Aux Etats-Unis, « RuPaul’s Drag Race » vient d’être renouvelée pour une seizième saison et une neuvième saison « All Stars » a été signée. Pensez-vous que cela va durer ainsi encore des années et des années ou qu’à un certain moment, il faudra prendre une autre direction ?

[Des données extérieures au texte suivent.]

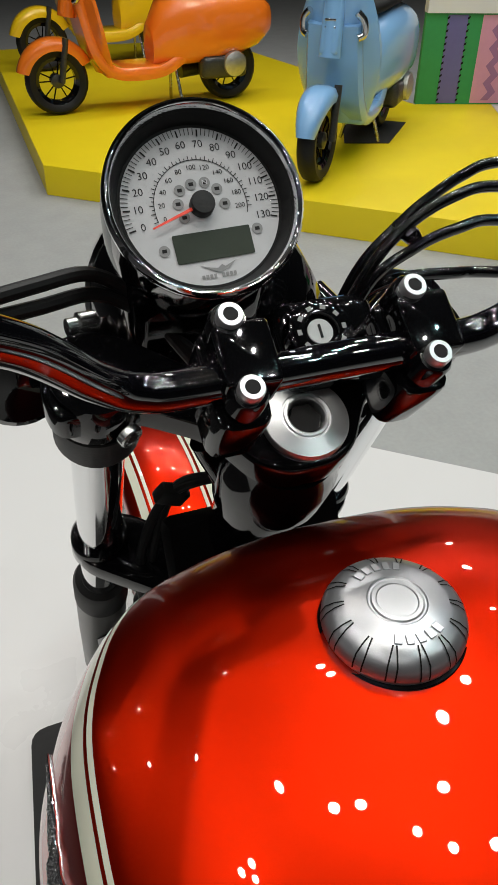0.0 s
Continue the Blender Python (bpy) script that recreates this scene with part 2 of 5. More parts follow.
def spline(points, steps=8):
    """Catmull-Rom through the points."""
    p = [Vector(q) for q in points]
    if len(p) < 3:
        return p
    p = [2 * p[0] - p[1]] + p + [2 * p[-1] - p[-2]]
    out = []
    for i in range(1, len(p) - 2):
        for s in range(steps):
            t = s / steps
            a, b, c, d = p[i - 1], p[i], p[i + 1], p[i + 2]
            out.append(0.5 * ((2 * b) + (c - a) * t + (2 * a - 5 * b + 4 * c - d) * t * t + (3 * b - a - 3 * c + d) * t ** 3))
    out.append(p[-2])
    return out


def tube(points, radius, sides=14, smooth=True, steps=8, caps=True, bm=None, squash=1.0, radii=None):
    """A round bar along the points; radii: one radius for each given point."""
    path = spline(points, steps) if smooth else [Vector(q) for q in points]
    n = len(path)
    rings = []
    up = Vector((0.13, 0.31, 0.94)).normalized()
    prev = None
    for i, p in enumerate(path):
        d = (path[min(i + 1, n - 1)] - path[max(i - 1, 0)]).normalized()
        if prev is None:
            x = d.cross(up)
            if x.length < 0.1:
                x = d.cross(Vector((1, 0, 0)))
        else:
            x = prev - d * prev.dot(d)
        x.normalize()
        prev = x
        y = d.cross(x)
        r = radius
        if radii:
            f = i / (n - 1) * (len(radii) - 1)
            k = min(int(f), len(radii) - 2)
            r = radii[k] + (radii[k + 1] - radii[k]) * (f - k)
        rings.append([p + (x * math.cos(a) + y * math.sin(a) * squash) * r for a in (2 * math.pi * k / sides for k in range(sides))])
    return loft(rings, True, caps, bm)


def frame_of(origin, z, x=(1, 0, 0)):
    """A pose with its z axis along z and its x axis near x."""
    z = Vector(z).normalized()
    x = Vector(x)
    if (x - z * x.dot(z)).length < 0.01:
        x = Vector((0, 1, 0))
    x = (x - z * x.dot(z)).normalized()
    y = z.cross(x)
    m = Matrix((x, y, z)).transposed().to_4x4()
    m.translation = Vector(origin)
    return m


def lathe(profile, m=None, sides=32, bm=None, caps=True, start=0.0, sweep=2 * math.pi):
    """Rings of (radius, height) about the local z axis."""
    m = m or Matrix()
    full = sweep > 6.28
    rings = []
    for r, h in profile:
        rings.append([m @ Vector((max(r, 1e-5) * math.cos(start + sweep * k / sides), max(r, 1e-5) * math.sin(start + sweep * k / sides), h)) for k in range(sides if full else sides + 1)])
    return loft(rings, full, caps, bm)


def box(m, sx, sy, sz, bevel=0.0, segs=2, bm=None, taper=1.0):
    b2 = bmesh.new()
    bmesh.ops.create_cube(b2, size=1)
    for v in b2.verts:
        k = taper if v.co.z > 0 else 1
        v.co = Vector((v.co.x * sx * k, v.co.y * sy * k, v.co.z * sz))
    if bevel:
        bmesh.ops.bevel(b2, geom=b2.edges[:], offset=bevel, segments=segs, profile=0.5, affect="EDGES")
    b2.transform(m)
    if m.determinant() < 0:
        bmesh.ops.reverse_faces(b2, faces=b2.faces[:])
    return merge(bm, b2)


def merge(bm, other):
    if bm is None:
        return other
    me = bpy.data.meshes.new("tmp")
    other.to_mesh(me)
    other.free()
    bm.from_mesh(me)
    bpy.data.meshes.remove(me)
    return bm


def plate(outline, m, thick, bevel=0.0, segs=2, bm=None, holes=()):
    """A flat piece: outline in the local xy plane, extruded from z=0 to thick."""
    b2 = bmesh.new()
    vs = [b2.verts.new((x, y, 0)) for x, y in outline]
    f = b2.faces.new(vs)
    r = bmesh.ops.extrude_face_region(b2, geom=[f])
    top = [g for g in r["geom"] if isinstance(g, bmesh.types.BMVert)]
    bmesh.ops.translate(b2, verts=top, vec=(0, 0, thick))
    bmesh.ops.recalc_face_normals(b2, faces=b2.faces)
    if bevel:
        tops = set(top)
        es = [e for e in b2.edges if e.verts[0] in tops and e.verts[1] in tops]
        bmesh.ops.bevel(b2, geom=es, offset=bevel, segments=segs, profile=0.5, affect="EDGES")
    b2.transform(m)
    if m.determinant() < 0:
        bmesh.ops.reverse_faces(b2, faces=b2.faces[:])
    return merge(bm, b2)


def rounded(points, r, steps=4):
    """The outline with its corners rounded off."""
    out = []
    n = len(points)
    for i in range(n):
        a, b, c = Vector(points[i - 1]), Vector(points[i]), Vector(points[(i + 1) % n])
        k = min(r, 0.45 * (a - b).length, 0.45 * (c - b).length)
        p, q = b + (a - b).normalized() * k, b + (c - b).normalized() * k
        for s in range(steps + 1):
            t = s / steps
            out.append(((1 - t) ** 2 * p + 2 * t * (1 - t) * b + t * t * q)[:])
    return out


def rect(w, h, r=0.0):
    pts = [(-w / 2, -h / 2), (w / 2, -h / 2), (w / 2, h / 2), (-w / 2, h / 2)]
    return rounded(pts, r) if r else pts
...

Je ne suis pas forcément le mieux placé pour en juger mais je veux croire que l’émission se réinvente. Elle a évolué et changé au fil des ans et cela continuera ainsi. Le programme dépend du sens artistique des talents, de leur créativité. Tant qu’il y aura du charisme, de la singularité, et du talent, il y aura une émission. Et puis, il existe d’autres émissions avec des drags, « We Are Here » (HBO), « Drag Me To Dinner » (Disney +)… il y a de la place pour plusieurs concepts et c’est bien d’avoir de la concurrence, cela nous pousse à être les meilleurs possibles. Les forces conservatrices pourraient-elles détruire cela ? Je ne le pense pas.